◆ Required task
Please transcribe the data below exactly. Leave the pictures out.

◆ Raw data

— begin —

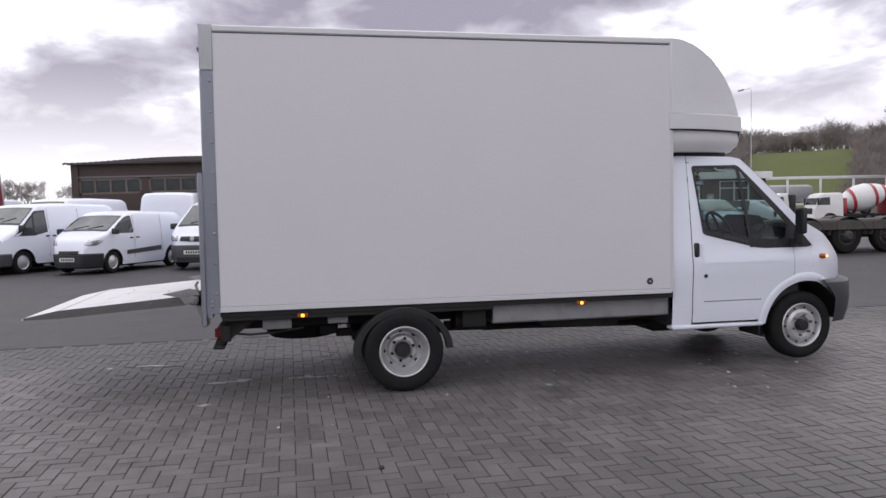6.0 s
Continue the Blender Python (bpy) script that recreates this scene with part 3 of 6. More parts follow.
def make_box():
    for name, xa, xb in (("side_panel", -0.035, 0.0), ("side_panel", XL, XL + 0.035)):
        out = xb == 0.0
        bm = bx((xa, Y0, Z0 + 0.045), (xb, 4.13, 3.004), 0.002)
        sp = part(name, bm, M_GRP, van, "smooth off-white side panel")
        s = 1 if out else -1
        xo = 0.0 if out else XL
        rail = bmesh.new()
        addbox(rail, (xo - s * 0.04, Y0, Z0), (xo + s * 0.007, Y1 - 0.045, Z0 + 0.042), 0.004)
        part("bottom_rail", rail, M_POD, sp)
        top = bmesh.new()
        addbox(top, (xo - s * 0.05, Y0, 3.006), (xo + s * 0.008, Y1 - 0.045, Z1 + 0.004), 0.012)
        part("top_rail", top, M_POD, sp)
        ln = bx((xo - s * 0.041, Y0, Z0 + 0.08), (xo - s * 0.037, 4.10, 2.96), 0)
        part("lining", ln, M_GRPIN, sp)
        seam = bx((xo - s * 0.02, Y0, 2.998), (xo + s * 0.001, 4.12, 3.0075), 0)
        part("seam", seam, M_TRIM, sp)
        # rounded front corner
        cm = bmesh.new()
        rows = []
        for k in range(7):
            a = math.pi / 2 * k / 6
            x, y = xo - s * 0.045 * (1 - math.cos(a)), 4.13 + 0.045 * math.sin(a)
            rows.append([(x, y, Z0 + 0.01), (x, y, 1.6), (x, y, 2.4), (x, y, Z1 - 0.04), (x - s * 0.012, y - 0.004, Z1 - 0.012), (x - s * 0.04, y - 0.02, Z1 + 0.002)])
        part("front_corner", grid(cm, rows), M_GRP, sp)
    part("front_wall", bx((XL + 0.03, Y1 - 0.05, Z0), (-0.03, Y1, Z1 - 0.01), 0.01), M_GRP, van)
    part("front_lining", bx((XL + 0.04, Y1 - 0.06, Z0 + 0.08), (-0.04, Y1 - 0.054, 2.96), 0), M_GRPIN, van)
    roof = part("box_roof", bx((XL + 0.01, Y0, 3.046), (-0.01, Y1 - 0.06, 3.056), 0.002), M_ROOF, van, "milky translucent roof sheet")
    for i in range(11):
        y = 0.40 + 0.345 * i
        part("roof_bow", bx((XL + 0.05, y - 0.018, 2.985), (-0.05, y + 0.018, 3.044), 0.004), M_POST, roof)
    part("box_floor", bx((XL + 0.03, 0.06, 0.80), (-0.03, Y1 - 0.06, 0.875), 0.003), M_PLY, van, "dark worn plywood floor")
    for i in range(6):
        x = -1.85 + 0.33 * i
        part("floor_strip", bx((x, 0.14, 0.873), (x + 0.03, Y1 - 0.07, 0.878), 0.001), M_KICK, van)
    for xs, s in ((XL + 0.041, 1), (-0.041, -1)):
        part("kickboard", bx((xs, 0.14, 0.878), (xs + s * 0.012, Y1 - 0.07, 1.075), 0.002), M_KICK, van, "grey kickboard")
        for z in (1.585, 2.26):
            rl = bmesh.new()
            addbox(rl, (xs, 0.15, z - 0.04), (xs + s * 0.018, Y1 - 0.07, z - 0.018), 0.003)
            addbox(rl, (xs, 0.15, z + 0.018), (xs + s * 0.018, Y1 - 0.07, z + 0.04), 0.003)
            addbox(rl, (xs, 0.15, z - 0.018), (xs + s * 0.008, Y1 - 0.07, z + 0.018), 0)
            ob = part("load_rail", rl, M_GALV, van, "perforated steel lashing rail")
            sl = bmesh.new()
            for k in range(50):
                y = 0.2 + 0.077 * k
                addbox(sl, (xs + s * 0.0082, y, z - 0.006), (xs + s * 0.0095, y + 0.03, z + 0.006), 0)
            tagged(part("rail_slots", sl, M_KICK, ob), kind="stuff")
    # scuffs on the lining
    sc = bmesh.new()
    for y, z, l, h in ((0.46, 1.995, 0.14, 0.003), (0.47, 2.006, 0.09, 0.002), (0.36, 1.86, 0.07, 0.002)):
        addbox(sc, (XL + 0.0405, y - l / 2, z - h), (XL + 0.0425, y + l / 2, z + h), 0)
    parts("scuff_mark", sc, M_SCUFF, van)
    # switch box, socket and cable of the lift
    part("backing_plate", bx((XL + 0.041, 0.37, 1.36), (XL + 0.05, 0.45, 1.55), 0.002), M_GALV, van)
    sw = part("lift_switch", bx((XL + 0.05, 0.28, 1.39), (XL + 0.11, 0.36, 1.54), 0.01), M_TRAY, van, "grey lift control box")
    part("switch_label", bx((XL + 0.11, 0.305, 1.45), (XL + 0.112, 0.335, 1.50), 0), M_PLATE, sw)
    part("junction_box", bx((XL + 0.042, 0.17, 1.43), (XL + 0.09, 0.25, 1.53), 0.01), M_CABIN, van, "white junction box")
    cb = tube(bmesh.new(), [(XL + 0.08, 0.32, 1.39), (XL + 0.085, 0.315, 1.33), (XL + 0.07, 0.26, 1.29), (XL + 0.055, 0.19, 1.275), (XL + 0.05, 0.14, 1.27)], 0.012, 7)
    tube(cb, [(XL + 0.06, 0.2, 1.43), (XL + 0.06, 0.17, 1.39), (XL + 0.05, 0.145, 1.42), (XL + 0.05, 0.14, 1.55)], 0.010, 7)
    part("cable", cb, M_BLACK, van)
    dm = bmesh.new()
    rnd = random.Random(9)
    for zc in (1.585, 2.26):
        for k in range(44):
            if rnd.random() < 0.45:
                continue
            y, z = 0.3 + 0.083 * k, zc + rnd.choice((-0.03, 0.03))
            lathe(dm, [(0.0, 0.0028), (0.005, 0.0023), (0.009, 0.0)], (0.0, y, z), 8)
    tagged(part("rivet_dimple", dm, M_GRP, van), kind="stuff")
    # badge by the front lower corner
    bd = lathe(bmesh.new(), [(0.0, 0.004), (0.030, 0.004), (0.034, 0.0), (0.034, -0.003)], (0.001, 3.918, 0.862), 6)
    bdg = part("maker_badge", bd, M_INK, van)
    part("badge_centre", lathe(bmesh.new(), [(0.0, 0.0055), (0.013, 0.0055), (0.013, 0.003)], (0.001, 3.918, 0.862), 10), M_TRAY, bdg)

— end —

◆ Written solution
6.0 s
Continue the Blender Python (bpy) script that recreates this scene with part 3 of 6. More parts follow.
def make_box():
    for name, xa, xb in (("side_panel", -0.035, 0.0), ("side_panel", XL, XL + 0.035)):
        out = xb == 0.0
        bm = bx((xa, Y0, Z0 + 0.045), (xb, 4.13, 3.004), 0.002)
        sp = part(name, bm, M_GRP, van, "smooth off-white side panel")
        s = 1 if out else -1
        xo = 0.0 if out else XL
        rail = bmesh.new()
        addbox(rail, (xo - s * 0.04, Y0, Z0), (xo + s * 0.007, Y1 - 0.045, Z0 + 0.042), 0.004)
        part("bottom_rail", rail, M_POD, sp)
        top = bmesh.new()
        addbox(top, (xo - s * 0.05, Y0, 3.006), (xo + s * 0.008, Y1 - 0.045, Z1 + 0.004), 0.012)
        part("top_rail", top, M_POD, sp)
        ln = bx((xo - s * 0.041, Y0, Z0 + 0.08), (xo - s * 0.037, 4.10, 2.96), 0)
        part("lining", ln, M_GRPIN, sp)
        seam = bx((xo - s * 0.02, Y0, 2.998), (xo + s * 0.001, 4.12, 3.0075), 0)
        part("seam", seam, M_TRIM, sp)
        # rounded front corner
        cm = bmesh.new()
        rows = []
        for k in range(7):
            a = math.pi / 2 * k / 6
            x, y = xo - s * 0.045 * (1 - math.cos(a)), 4.13 + 0.045 * math.sin(a)
            rows.append([(x, y, Z0 + 0.01), (x, y, 1.6), (x, y, 2.4), (x, y, Z1 - 0.04), (x - s * 0.012, y - 0.004, Z1 - 0.012), (x - s * 0.04, y - 0.02, Z1 + 0.002)])
        part("front_corner", grid(cm, rows), M_GRP, sp)
    part("front_wall", bx((XL + 0.03, Y1 - 0.05, Z0), (-0.03, Y1, Z1 - 0.01), 0.01), M_GRP, van)
    part("front_lining", bx((XL + 0.04, Y1 - 0.06, Z0 + 0.08), (-0.04, Y1 - 0.054, 2.96), 0), M_GRPIN, van)
    roof = part("box_roof", bx((XL + 0.01, Y0, 3.046), (-0.01, Y1 - 0.06, 3.056), 0.002), M_ROOF, van, "milky translucent roof sheet")
    for i in range(11):
        y = 0.40 + 0.345 * i
        part("roof_bow", bx((XL + 0.05, y - 0.018, 2.985), (-0.05, y + 0.018, 3.044), 0.004), M_POST, roof)
    part("box_floor", bx((XL + 0.03, 0.06, 0.80), (-0.03, Y1 - 0.06, 0.875), 0.003), M_PLY, van, "dark worn plywood floor")
    for i in range(6):
        x = -1.85 + 0.33 * i
        part("floor_strip", bx((x, 0.14, 0.873), (x + 0.03, Y1 - 0.07, 0.878), 0.001), M_KICK, van)
    for xs, s in ((XL + 0.041, 1), (-0.041, -1)):
        part("kickboard", bx((xs, 0.14, 0.878), (xs + s * 0.012, Y1 - 0.07, 1.075), 0.002), M_KICK, van, "grey kickboard")
        for z in (1.585, 2.26):
            rl = bmesh.new()
            addbox(rl, (xs, 0.15, z - 0.04), (xs + s * 0.018, Y1 - 0.07, z - 0.018), 0.003)
            addbox(rl, (xs, 0.15, z + 0.018), (xs + s * 0.018, Y1 - 0.07, z + 0.04), 0.003)
            addbox(rl, (xs, 0.15, z - 0.018), (xs + s * 0.008, Y1 - 0.07, z + 0.018), 0)
            ob = part("load_rail", rl, M_GALV, van, "perforated steel lashing rail")
            sl = bmesh.new()
            for k in range(50):
                y = 0.2 + 0.077 * k
                addbox(sl, (xs + s * 0.0082, y, z - 0.006), (xs + s * 0.0095, y + 0.03, z + 0.006), 0)
            tagged(part("rail_slots", sl, M_KICK, ob), kind="stuff")
    # scuffs on the lining
    sc = bmesh.new()
    for y, z, l, h in ((0.46, 1.995, 0.14, 0.003), (0.47, 2.006, 0.09, 0.002), (0.36, 1.86, 0.07, 0.002)):
        addbox(sc, (XL + 0.0405, y - l / 2, z - h), (XL + 0.0425, y + l / 2, z + h), 0)
    parts("scuff_mark", sc, M_SCUFF, van)
    # switch box, socket and cable of the lift
    part("backing_plate", bx((XL + 0.041, 0.37, 1.36), (XL + 0.05, 0.45, 1.55), 0.002), M_GALV, van)
    sw = part("lift_switch", bx((XL + 0.05, 0.28, 1.39), (XL + 0.11, 0.36, 1.54), 0.01), M_TRAY, van, "grey lift control box")
    part("switch_label", bx((XL + 0.11, 0.305, 1.45), (XL + 0.112, 0.335, 1.50), 0), M_PLATE, sw)
    part("junction_box", bx((XL + 0.042, 0.17, 1.43), (XL + 0.09, 0.25, 1.53), 0.01), M_CABIN, van, "white junction box")
    cb = tube(bmesh.new(), [(XL + 0.08, 0.32, 1.39), (XL + 0.085, 0.315, 1.33), (XL + 0.07, 0.26, 1.29), (XL + 0.055, 0.19, 1.275), (XL + 0.05, 0.14, 1.27)], 0.012, 7)
    tube(cb, [(XL + 0.06, 0.2, 1.43), (XL + 0.06, 0.17, 1.39), (XL + 0.05, 0.145, 1.42), (XL + 0.05, 0.14, 1.55)], 0.010, 7)
    part("cable", cb, M_BLACK, van)
    dm = bmesh.new()
    rnd = random.Random(9)
    for zc in (1.585, 2.26):
        for k in range(44):
            if rnd.random() < 0.45:
                continue
            y, z = 0.3 + 0.083 * k, zc + rnd.choice((-0.03, 0.03))
            lathe(dm, [(0.0, 0.0028), (0.005, 0.0023), (0.009, 0.0)], (0.0, y, z), 8)
    tagged(part("rivet_dimple", dm, M_GRP, van), kind="stuff")
    # badge by the front lower corner
    bd = lathe(bmesh.new(), [(0.0, 0.004), (0.030, 0.004), (0.034, 0.0), (0.034, -0.003)], (0.001, 3.918, 0.862), 6)
    bdg = part("maker_badge", bd, M_INK, van)
    part("badge_centre", lathe(bmesh.new(), [(0.0, 0.0055), (0.013, 0.0055), (0.013, 0.003)], (0.001, 3.918, 0.862), 10), M_TRAY, bdg)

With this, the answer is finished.